Вопрос только немного, так сказать, экзегетического плана: а что же это такое, именуемое «настоящим», христианство?
Не так давно один из журналистов задал 10 вопросов православным, среди которых – если я не ошибаюсь, первый – был вызван недоумением: неужели община о. Георгия Кочеткова и «Православные Хоругвеносцы» на самом деле принадлежат одной и той же Церкви, а не разным церквам? Полностью дистанцируясь от какого бы то ни было политиканства, хочется распространить этот вопрос вглубь и попытаться понять, что же это за «настоящее христианство», о котором сейчас заговорили многие и которого, судя по боли и эмоциям, где-то в чем-то у кого-то как-то почему-то не вполне достаёт?
Социологи об этот вопрос все копья переломали. Как определить эту постоянно ускользающую «подлинность» церковности, «истинность» христианства? Но пока идут баталии между научными школами, мы попробуем порассуждать о собственных, внутренних критериях, которые могут быть представлены для этого определения.

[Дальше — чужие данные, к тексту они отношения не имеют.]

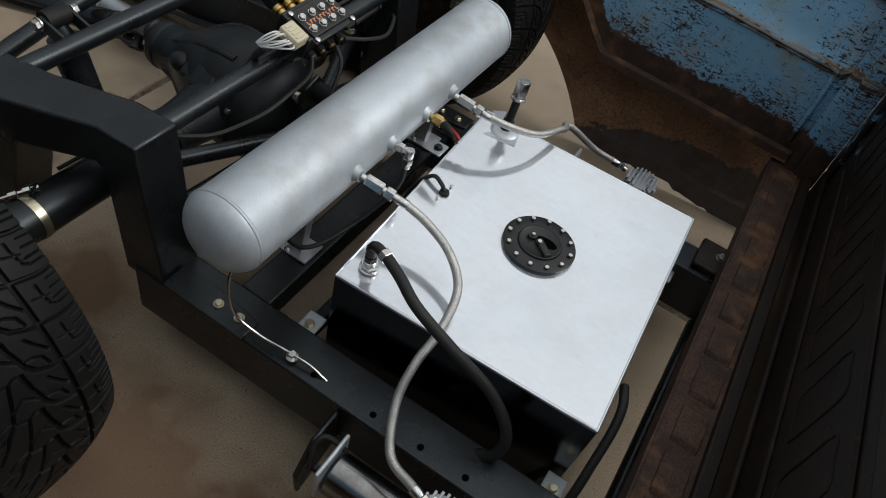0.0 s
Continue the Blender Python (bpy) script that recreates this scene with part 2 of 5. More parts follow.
M["heat"] = mat("heat_tinted_steel", (0.27, 0.21, 0.155), 0.36, 1.0, (0.15, 0.105, 0.075), 24, 1.0, 0.1, 300)
M["aluminised"] = mat("aluminised_pipe", (0.50, 0.52, 0.55), 0.48, 0.9, (0.40, 0.41, 0.43), 14, 1.0, 0.12, 300, grain=0.1)
M["rust"] = mat("brown_rust", (0.085, 0.044, 0.028), 0.8, 0, (0.040, 0.023, 0.017), 16, 1.0, 0.7, 200, (0.165, 0.080, 0.036), 11, (0.54, 0.66), grain=0.4, grain_scale=260)
M["rust_dark"] = mat("dark_rust", (0.024, 0.0145, 0.0095), 0.5, 0, (0.012, 0.008, 0.0062), 9, 1.0, 0.5, 160, (0.070, 0.038, 0.021), 14, (0.61, 0.72), spec=0.3, grain=0.35, grain_scale=170)
M["rail"] = mat("weathered_brown_rail", (0.098, 0.042, 0.028), 0.38, 0, (0.050, 0.024, 0.018), 18, 1.0, 0.25, 200, (0.205, 0.125, 0.078), 26, (0.60, 0.74), stretch=(0.6, 1, 1), rough_var=0.14, spec=0.42, grain=0.22, grain_scale=150)
M["beam"] = mat("rusty_beam", (0.165, 0.098, 0.060), 0.75, 0, (0.070, 0.050, 0.040), 15, 1.0, 0.8, 160, (0.026, 0.025, 0.027), 11, (0.54, 0.62), stretch=(1, 0.6, 1), grain=0.4, grain_scale=170)
# worn paint of the front lip, with the shade it lies in mixed into the colour
M["teal"] = mat("worn_shaded_teal_paint", (0.026, 0.054, 0.064), 0.5, 0, (0.042, 0.064, 0.068), 14, 1.0, 0.3, 150, (0.085, 0.048, 0.028), 13, (0.57, 0.66), grain=0.3, grain_scale=190)
M["car_paint"] = mat("dark_grey_car_paint", (0.020, 0.021, 0.024), 0.25, 0, (0.026, 0.027, 0.030), 6, 0.8)
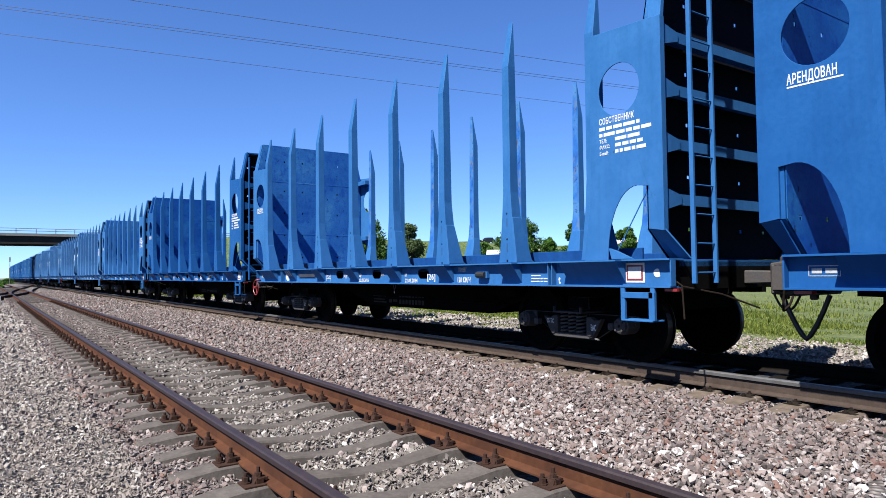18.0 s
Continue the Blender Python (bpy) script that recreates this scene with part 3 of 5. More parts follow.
def stake_mesh(side, mat, inner):
    """A tall box-section stake: wide foot, straight shaft, top cut back towards the load."""
    g = Geo()
    # height, half width along the wagon, outer and inner distance from the centre line
    sec = [(DECK, 0.192, 1.46, 1.10), (1.34, 0.180, 1.46, 1.165), (1.42, 0.167, 1.46, 1.215), (1.55, 0.152, 1.46, 1.25), (1.95, 0.106, 1.46, 1.285), (2.3, 0.080, 1.46, 1.305),
           (4.12, 0.072, 1.46, 1.325), (4.795, 0.047, 1.340, 1.325)]
    vs, fs, mi = [], [], []
    for z, w, o, i in sec:
        vs += [(side * o, -w, z), (side * o, w, z), (side * i, w, z), (side * i, -w, z)]
    for k in range(len(sec) - 1):
        for j in range(4):
            fs.append((k * 4 + j, k * 4 + (j + 1) % 4, k * 4 + 4 + (j + 1) % 4, k * 4 + 4 + j))
            mi.append(1 if j == 2 else 0)
    fs += [(0, 1, 2, 3), (28, 29, 30, 31)]
    mi += [0, 0]
    g.v, g.f, g.mi = vs, fs, mi
    # welded doubling plate on the faces along the wagon
    for s in (-1, 1):
        g.hexa([(side * a, s * b, c) for a, b, c in ((1.452, 0.0, 1.3), (1.452, 0.191, 1.3), (1.15, 0.191, 1.3), (1.15, 0.0, 1.3),
                                                     (1.452, 0.0, 1.93), (1.452, 0.1135, 1.93), (1.285, 0.1135, 1.93), (1.285, 0.0, 1.93))])
    return g.mesh("stake", mat, inner, bevel=0.006)


def dot_mesh():
    """A bolt hole with its slot, seen as dark marks on the outer face."""
    g = Geo()
    for z, r in ((1.31, 0.018), (1.62, 0.016), (1.99, 0.015)):
        g.cyl((-1.4615, 0, z), (-1.455, 0, z), r, 10)
    for z in (1.44, 1.80):
        g.box(-1.4612, -1.455, -0.011, 0.011, z, z + 0.12, 1)
    return g.mesh("bolt_mark", SLOT, FADED)


def bracket_mesh(side, wide=0.175):
    """The bracket that carries a stake below the deck."""
    g = Geo()
    g.hexa([(side * a, b, c) for a, b, c in ((1.32, -wide, 0.974), (1.345, -wide, 0.974), (1.345, wide, 0.974), (1.32, wide, 0.974),
                                             (1.32, -wide, 1.26), (1.56, -wide, 1.26), (1.56, wide, 1.26), (1.32, wide, 1.26))])
    g.box(*sorted((side * 1.44, side * 1.575)), -wide - 0.02, wide + 0.02, 1.2605, 1.279)
    return g.mesh("bracket", BLUE)


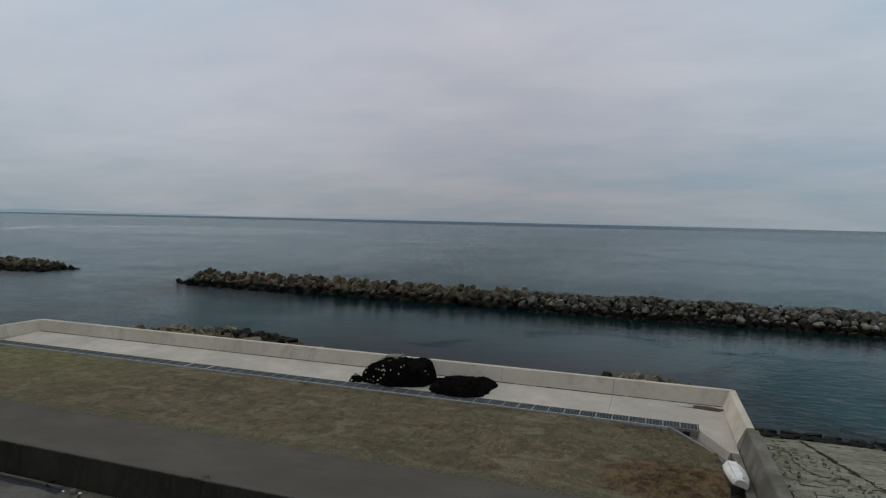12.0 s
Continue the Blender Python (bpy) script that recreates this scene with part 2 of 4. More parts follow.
def turf_tone(m):
    """Dry winter turf: straw, olive and brown patches, a gravelly margin, bare rusty ground near the ditch."""
    c = m.mix(m.step(m.noise(0.22, 5, 0.62), 0.34, 0.66), (0.088, 0.078, 0.037), (0.134, 0.108, 0.062))
    c = m.mix(m.step(m.noise(1.3, 6, 0.75, m.scaled(m.where, (1.3, 0.6, 1), 12)), 0.44, 0.62, 0, 0.8), c, (0.050, 0.041, 0.021))
    c = m.mix(m.step(m.noise(3.2, 6, 0.78, m.scaled(m.where, (1.3, 0.6, 1), -8)), 0.46, 0.62, 0, 0.8), c, (0.165, 0.138, 0.088))
    c = m.mix(m.step(m.noise(0.55, 6, 0.72, None, 0.8), 0.44, 0.62, 0, 0.65), c, (0.112, 0.078, 0.047))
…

Без всяких сомнений, первый из этих критериев – святость. Наши святые – настоящие христиане. И в этом нет никаких сомнений. Их очень много, и они очень и очень разные. Не только по происхождению, роду занятий, образованию, жизненному пути. Но и по отношению в том числе и к внутренним церковным вопросам. Среди этого сонма угодивших Богу христиан можно найти настолько близкого по духу, что он и вправду станет ближайшим другом и родственником, неотъемлемым членом семьи, малой Церкви. Но пытаться выстроить некий «духовный ранг» святых, превознося одних и умаляя других – безумие. Если мне нравится святитель Феофан больше, нежели чем святитель Игнатий – это лишь свидетельствует о какой-то большей сродности, резонансности наших душ, а никак не об уровнях святости. И если мы будем честно вглядываться в лики святых Церкви, то мы найдём среди них и тех, кто много постился – и тех, кто вообще никогда не соблюдал церковных постов; кто ежедневно причащался – и кто причастился единственный раз в жизни, а то и вообще ни разу. Кто чудотворил и исцелял – и кто вообще был настолько незаметен, что о нем вспомнили, лишь когда хоронили. Это перечисление можно продолжать бесконечно долго, но суть вот в чем. Нет таких внешних форм жизни, которые однозначно и бесспорно свидетельствовали бы о подлинности христианского жительства. История Христовой Церкви и жизненный опыт утверждают: эти формы могут быть любыми.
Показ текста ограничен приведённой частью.